This issue has heated up Italian beaches. Parasols have been closed in protest
Italy is running out of time to comply with EU beach access rules. The country is a European exception in this regard.
For nearly two decades, the European Commission has been fighting a legal battle with Italy over paid beach use, accusing the country of a lack of transparency and infringement of competition rules. Beachgoers on the Italian peninsula pay a variety of fees, from entry to equipment rentals such as parasols. That’s because beaches in Italy are privately owned, unlike in Spain and France, for example.
Changes to concessions?
The AP agency notes that governments from left to right have resisted EU directives, but from the beginning of 2025, Rome has run out of time and has to comply with the Community’s rules. This means that the country should announce tenders for concessions, which did not please the owners.

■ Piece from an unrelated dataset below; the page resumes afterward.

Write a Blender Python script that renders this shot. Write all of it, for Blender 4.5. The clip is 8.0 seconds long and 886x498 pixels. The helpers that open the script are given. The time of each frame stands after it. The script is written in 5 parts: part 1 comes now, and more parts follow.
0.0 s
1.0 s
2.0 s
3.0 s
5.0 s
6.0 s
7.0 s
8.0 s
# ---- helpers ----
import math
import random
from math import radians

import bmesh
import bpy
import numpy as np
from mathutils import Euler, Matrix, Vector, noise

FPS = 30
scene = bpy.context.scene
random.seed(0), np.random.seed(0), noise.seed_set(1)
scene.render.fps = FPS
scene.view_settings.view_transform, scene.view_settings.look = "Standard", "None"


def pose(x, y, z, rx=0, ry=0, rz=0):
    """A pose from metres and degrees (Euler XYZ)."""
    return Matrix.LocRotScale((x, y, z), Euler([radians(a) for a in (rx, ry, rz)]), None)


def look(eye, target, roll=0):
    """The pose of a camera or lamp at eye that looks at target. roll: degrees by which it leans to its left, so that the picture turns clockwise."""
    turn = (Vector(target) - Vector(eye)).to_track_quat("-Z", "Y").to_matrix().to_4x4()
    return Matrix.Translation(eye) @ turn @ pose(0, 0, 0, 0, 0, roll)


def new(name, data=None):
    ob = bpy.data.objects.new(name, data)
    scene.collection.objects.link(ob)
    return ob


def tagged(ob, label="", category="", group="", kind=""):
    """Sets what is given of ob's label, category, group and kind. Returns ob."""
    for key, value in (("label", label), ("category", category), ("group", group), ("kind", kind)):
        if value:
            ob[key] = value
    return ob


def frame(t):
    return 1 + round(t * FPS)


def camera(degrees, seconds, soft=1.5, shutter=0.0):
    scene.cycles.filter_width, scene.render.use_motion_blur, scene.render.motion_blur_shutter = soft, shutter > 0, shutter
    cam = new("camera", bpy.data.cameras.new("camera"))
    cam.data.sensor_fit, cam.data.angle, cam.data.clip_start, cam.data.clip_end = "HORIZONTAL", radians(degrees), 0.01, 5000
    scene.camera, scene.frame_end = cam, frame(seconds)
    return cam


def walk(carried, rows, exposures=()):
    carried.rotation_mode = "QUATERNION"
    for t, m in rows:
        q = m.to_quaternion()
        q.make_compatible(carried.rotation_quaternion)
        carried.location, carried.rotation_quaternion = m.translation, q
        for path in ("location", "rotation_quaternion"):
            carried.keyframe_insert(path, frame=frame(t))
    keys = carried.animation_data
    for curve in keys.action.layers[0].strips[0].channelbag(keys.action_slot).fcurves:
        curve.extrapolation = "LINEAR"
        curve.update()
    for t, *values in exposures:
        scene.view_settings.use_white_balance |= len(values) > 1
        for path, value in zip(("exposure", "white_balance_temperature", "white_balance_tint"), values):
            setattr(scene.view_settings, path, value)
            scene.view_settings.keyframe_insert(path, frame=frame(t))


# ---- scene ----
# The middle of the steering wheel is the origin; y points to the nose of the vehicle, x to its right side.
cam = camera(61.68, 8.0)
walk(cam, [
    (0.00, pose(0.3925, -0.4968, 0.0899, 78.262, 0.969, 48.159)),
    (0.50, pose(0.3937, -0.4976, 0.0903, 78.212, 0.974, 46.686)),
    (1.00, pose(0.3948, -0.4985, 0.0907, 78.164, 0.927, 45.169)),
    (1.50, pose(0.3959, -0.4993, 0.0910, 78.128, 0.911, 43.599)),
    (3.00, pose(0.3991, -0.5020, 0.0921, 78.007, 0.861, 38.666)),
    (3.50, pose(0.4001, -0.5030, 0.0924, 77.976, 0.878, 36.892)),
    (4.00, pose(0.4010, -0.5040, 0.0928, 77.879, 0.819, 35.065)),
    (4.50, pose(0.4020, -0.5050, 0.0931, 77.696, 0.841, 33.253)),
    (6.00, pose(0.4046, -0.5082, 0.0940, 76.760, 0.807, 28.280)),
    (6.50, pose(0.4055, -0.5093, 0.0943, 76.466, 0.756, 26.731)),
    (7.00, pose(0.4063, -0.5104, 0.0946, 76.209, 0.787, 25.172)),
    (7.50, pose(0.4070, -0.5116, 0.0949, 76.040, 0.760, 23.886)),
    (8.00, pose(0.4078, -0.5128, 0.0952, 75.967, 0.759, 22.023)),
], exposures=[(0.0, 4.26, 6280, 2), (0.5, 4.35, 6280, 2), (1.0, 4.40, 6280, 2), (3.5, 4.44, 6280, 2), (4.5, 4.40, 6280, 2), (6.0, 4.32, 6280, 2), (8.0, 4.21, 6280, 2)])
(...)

“We are in a phase of total uncertainty and we want our rights to be preserved,” Susanna Barbadoro, who represents the third generation of beach concession owners in Ostia, a popular seaside town near Rome, told AP. On Aug. 9, beach owners closed their umbrellas for two hours to protest the changes.
Private beaches in the hands of families for generations
Beach concessions have been passed down from generation to generation for decades. Their critics see them as a kind of monopoly and a symbol of Italy’s resistance to economic reform.
Entrance fees for beachgoers vary along the Italian coast: They can range from 25 euros for a day’s hire of two sunbeds and an umbrella at the most basic establishments, to several hundred euros at fancy resorts such as Capri or Salento in Puglia. In the famous resort of Rimini (15 km of beaches), for example, more than 90 of them are privately owned.
Members of the association “Mare Libero” (Free Sea) have been protesting since 2019 to regain free space on Italian beaches. They hope that introducing new rules in the tender process will also help to guarantee beachgoers sufficiently free access to seaside recreation.
Italian Minister for European Affairs Raffaele Fitto said in August that advanced talks on the matter were underway with EU representatives.